Information supplied:

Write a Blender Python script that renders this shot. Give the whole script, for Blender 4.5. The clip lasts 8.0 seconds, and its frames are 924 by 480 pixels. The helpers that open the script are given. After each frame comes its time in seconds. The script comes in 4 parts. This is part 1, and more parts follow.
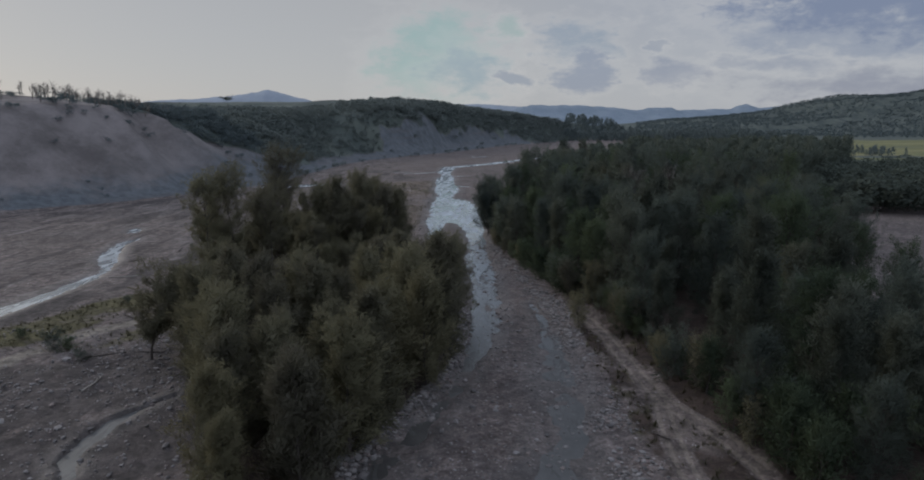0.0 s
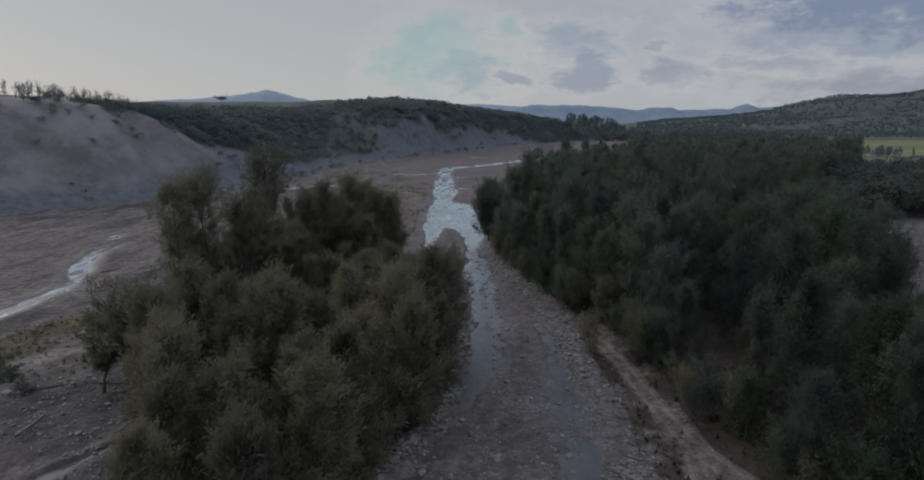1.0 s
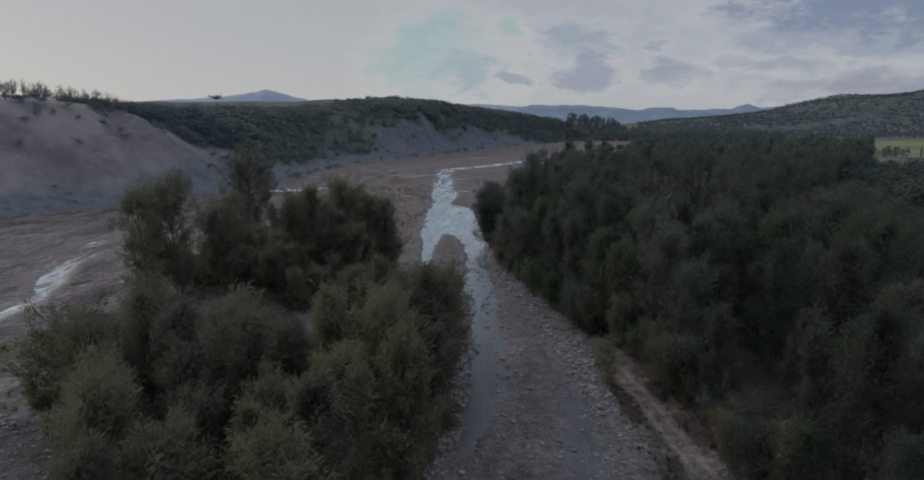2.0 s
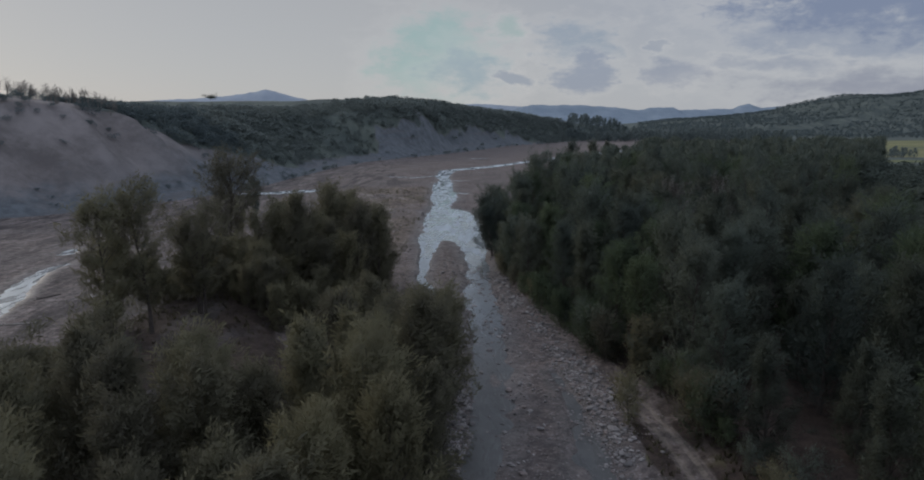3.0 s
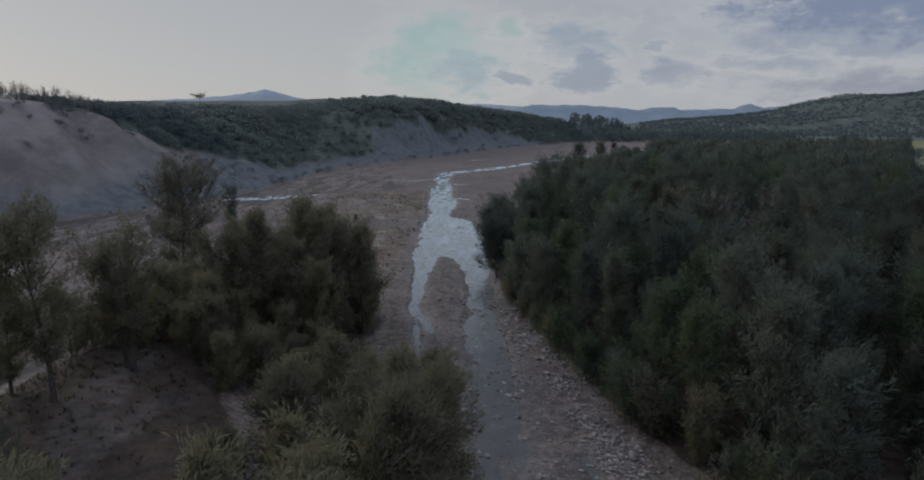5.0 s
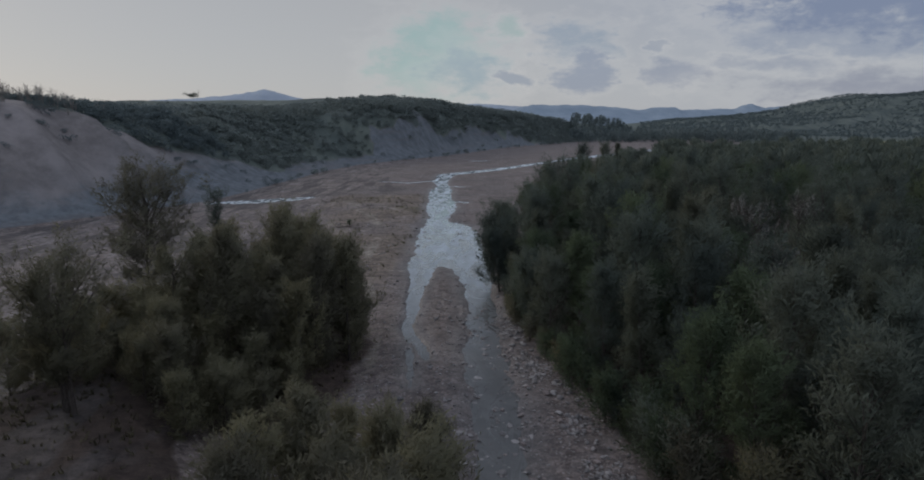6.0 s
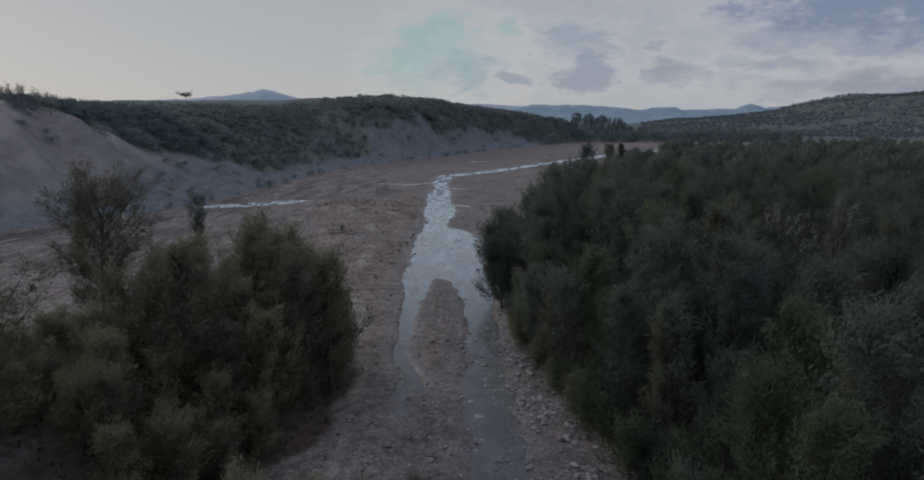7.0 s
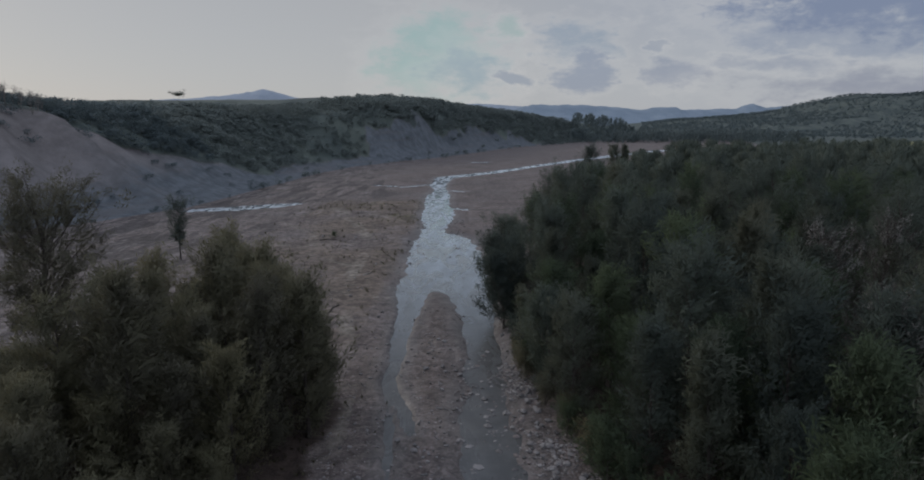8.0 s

The problem:
Omit the pictures, then output the rest of the listing exactly.

Task output:
Write a Blender Python script that renders this shot. Give the whole script, for Blender 4.5. The clip lasts 8.0 seconds, and its frames are 924 by 480 pixels. The helpers that open the script are given. After each frame comes its time in seconds. The script comes in 4 parts. This is part 1, and more parts follow.
0.0 s
1.0 s
2.0 s
3.0 s
5.0 s
6.0 s
7.0 s
8.0 s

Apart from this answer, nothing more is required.